On the whole, the unanimous ruling of the three judge panel of the Ninth Circuit is a stunning repudiation of the Trump Administration’s arguments concerning the legality of the Executive Order.

This Post Has 5 Comments

  1. Janine Geske

    Thank you Professor Fallone for your succinct and helpful description of the 9th Circuit Court decision.

  2. Patricia Sadowski

    Thank you.

  3. Edward A. Fallone

    David Rivkin and Lee Casey defend the Executive Order in the Wall Street Journal:

    They double down on the argument that the President has “broad, non-reviewable discretionary authority to ‘suspend the entry of all aliens or even any class of aliens . . . he may deem to be appropriate’ to protect ‘the interest of the United States.” (quoting the language of section 212(f) of the INA). However, they glide over the difference between judicial decisions granting great deference to executive discretion and the concept of complete unreviewability. Consider this quote from Kleindienst v. Mandel, 408 U.S. 753, upholding the Executive Branch’s discretionary denial of a visa to a communist under a different provision of section 212 but preserving the power of the courts to review the grounds for denial (at least when U.S. citizens assert a constitutional interest in the admission):

    In the case of an alien excludable under section 212(a)(28), Congress has delegated conditional exercise of this power to the Executive.
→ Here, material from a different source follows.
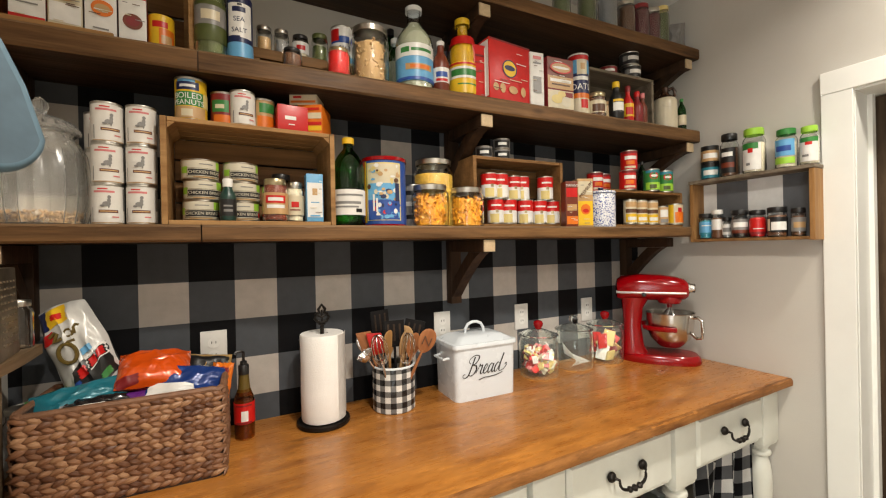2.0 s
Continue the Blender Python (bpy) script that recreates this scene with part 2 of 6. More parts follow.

We hold that when the Executive exercises this power negatively on the basis of a facially legitimate and bona fide reason, the courts will neither look behind the exercise of that discretion, nor test it against the First Amendment interests of those who seek personal communication with the applicant. What First Amendment or other grounds may be available for attacking exercise of discretion for which no justification whatsoever is advanced is a question we neither address or decide in this case. (emphasis added)

    Therefore, it seems that the Trump Administration and its defenders would like to push the Supreme Court to decide the very question that the Court left open in Kleindienst, which may or may not prove to be a wise strategy.